AI can strengthen compliance and operational resilience
Personalization at scale cannot succeed if it creates more risk. Fortunately, the same AI capabilities that improve client relevance can also strengthen compliance and operational effectiveness.
AI can help firms monitor changing rules, flag potential issues, detect anomalies and support more consistent decision-making across the value chain. It can reduce manual effort, surface gaps for review and help teams anticipate where controls or policy updates may be needed. In an industry facing rising complexity and pressure for high-touch service, this matters enormously.
The result is not only better governance, but better adviser capacity. When firms reduce operational friction and improve oversight, advisers can spend less time navigating internal complexity and more time serving clients.
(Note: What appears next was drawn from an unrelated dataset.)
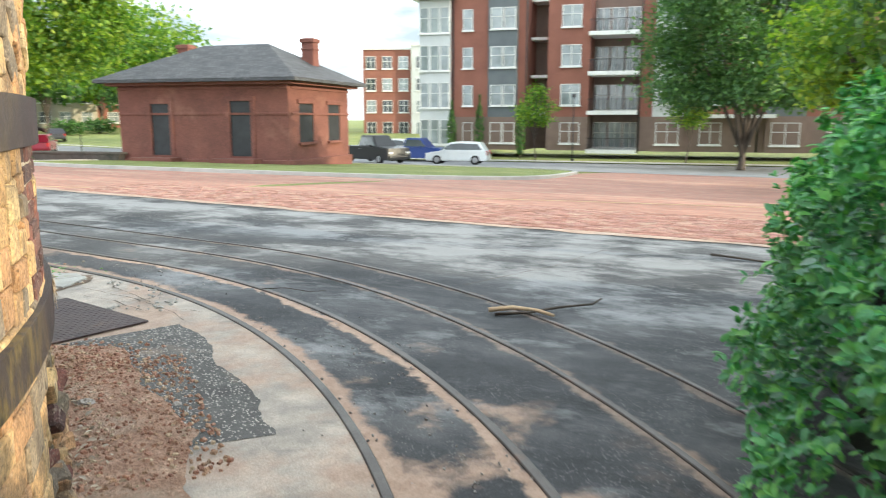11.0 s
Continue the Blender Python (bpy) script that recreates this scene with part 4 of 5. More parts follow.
def tree(name, label, x, y, height, crown_r, crown_lo, leaves, size, mat, seed, trunk_r=0.3, flat=1.0):
    """A tapered trunk that forks into limbs, and a crown of leaf clumps round the limbs' ends."""
    rng = random.Random(seed)
    g0 = float(gz(x, y))
    t = tagged(new(name), label, "tree")
    fork = g0 + crown_lo
    lean = rng.uniform(-0.3, 0.3)
    tube("trunk", [(x, y, g0 - 0.05), (x + 0.02, y, g0 + 0.3), (x + lean * 0.4, y + 0.05, (g0 + fork) / 2), (x + lean, y, fork)], trunk_r * 1.25, trunk_r * 0.75, M_BARK, t, 12)
    cz, rz = g0 + (height + crown_lo) / 2, (height - crown_lo) / 2
    ends = []
    for i in range(9):
        a = 2 * math.pi * i / 9 + rng.uniform(-0.3, 0.3)
        el = rng.uniform(0.15, 1.25)
        e = Vector((x + crown_r * 0.72 * math.cos(a) * math.cos(el), y + crown_r * 0.72 * math.sin(a) * math.cos(el), cz + rz * 0.75 * math.sin(el) * rng.uniform(0.2, 1.0)))
        s = Vector((x + lean * 0.8, y, fork - rng.uniform(0.0, 0.5)))
        m1 = s.lerp(e, 0.35) + Vector((rng.uniform(-0.4, 0.4), rng.uniform(-0.4, 0.4), 0.25 * rz))
        m2 = s.lerp(e, 0.7) + Vector((rng.uniform(-0.4, 0.4), rng.uniform(-0.4, 0.4), 0.18 * rz))
        tube("limb", [s, m1, m2, e], trunk_r * 0.55, 0.04, M_BARK, t, 7)
        ends += [m1, m2, e]
    cl = []
    n_cl = 60 if leaves < 40000 else 150
    while len(cl) < n_cl:
        v = np.array([rng.gauss(0, 1), rng.gauss(0, 1), rng.gauss(0, 1)])
        v = v / np.linalg.norm(v) * rng.uniform(0.62, 0.98)
        v[2] = max(v[2], -0.42 if leaves < 60000 else -0.72)
        cl.append((x + crown_r * v[0] * (1 + 0.12 * math.sin(3 * v[1] + seed)), y + crown_r * v[1], cz + rz * v[2] * flat))
    cl = np.array(cl + [tuple(e) for e in ends])
    idx = gen.integers(0, len(cl), leaves)
    spread = crown_r * (0.16 if leaves < 40000 else 0.105)
    off = gen.normal(0, 1, (leaves, 3)) * [spread, spread, spread * 0.6]
    P = cl[idx] + off
    P[:, 2] = np.maximum(P[:, 2], g0 + crown_lo * 0.55)
    O = unit(off + [0, 0, 0.3 * spread])
    leaf_object("crown", P, O + gen.normal(0, 0.7, (leaves, 3)), O * 0.4 + gen.normal(0, 0.5, (leaves, 3)) + [0, 0, 0.7], gen.uniform(0.6, 1.4, leaves) * size, 0.7, mat, t, simple=True)
    return t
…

The future is emotionally intelligent wealth management at scale
The most effective wealth management experiences will not be fully automated, nor will they rely on traditional high-touch models that cannot scale. They will blend AI’s speed, pattern recognition and predictive power with the human strengths clients value most: empathy, credibility, judgment and trust.
That is the opportunity in human-plus-AI personalization.
It enables firms to engage more people, more intelligently, across more moments that matter. It helps advisers become more proactive, better informed and more context-aware. It supports compliance, improves segmentation and turns broader data sets into more relevant action. Most importantly, it makes personalization feel less like a marketing tactic and more like what clients actually want from a modern wealth relationship: guidance that understands them as individuals.
For wealth managers, the goal should not be to automate the relationship. It should be to elevate it.